Le juge D’Amours considère sa charge au sein du système judiciaire avec beaucoup d’humilité et reconnaît qu’il a une grande responsabilité. Comment réagirait-il si l’un de ses verdicts devait être porté en cour d’appel ? « C’est prévu dans le Code, je n’ai pas à être insulté. Si une cour d’appel me disait que je me suis trompé, j’en prendrais note et j’apprendrais de cette décision-là. C’est tout ! », répond-t-il, modestement.
Selon lui, les gens, même s’ils ne sont pas satisfaits du résultat, au moins, ils repartent avec l’impression qu’ils ont été entendus, écoutés. Le système est là pour eux », affirme le juge. Il précise qu’il est un humain, pas une machine à rendre des décisions. « Parfois, je pourrais penser qu’il [l’accusé] l’a fait, parfois, je pourrais en être pas mal certain, parfois même, je pourrais dire qu’il l’a fait. Mais, je dois être convaincu hors de tout doute raisonnable pour conclure à sa culpabilité. C’est ça le système qu’on s’est donné », ajoute-t-il.
L’homme derrière le juge
Frank D’Amours est père de quatre enfants. Il affirme être un mari et un père avant d’être un juge.
Jusqu’à maintenant, il n’a jamais vécu de sérieuses agressions dans l’exercice de ses fonctions. « En salle de cour, on m’a déjà intimidé verbalement », se souvient-il. En cas d’escalade des tensions, il serait protégé par la Sûreté du Québec.

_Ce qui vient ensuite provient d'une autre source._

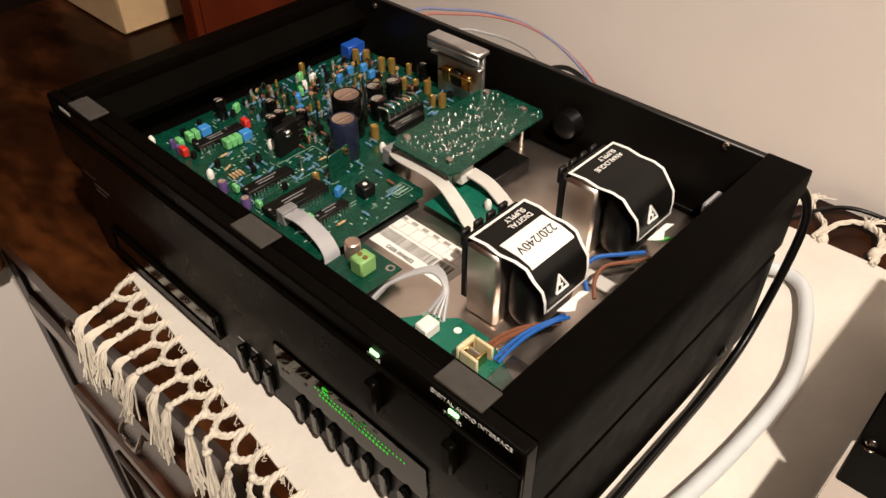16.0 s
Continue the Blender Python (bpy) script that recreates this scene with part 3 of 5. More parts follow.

Lorsqu’il retourne à la vie « normale », il se réfugie dans sa campagne, pas loin d’un lac. Pour se détendre, il pratique le golf ainsi que le ski ou encore fait du bateau. « Dans mon village, les gens n’ont pas de titre, ils ont des surnoms. Quand on parle d’un rang, on ne parle pas d’un rang social mais du rang à la truite par exemple », conclut-il à la blague.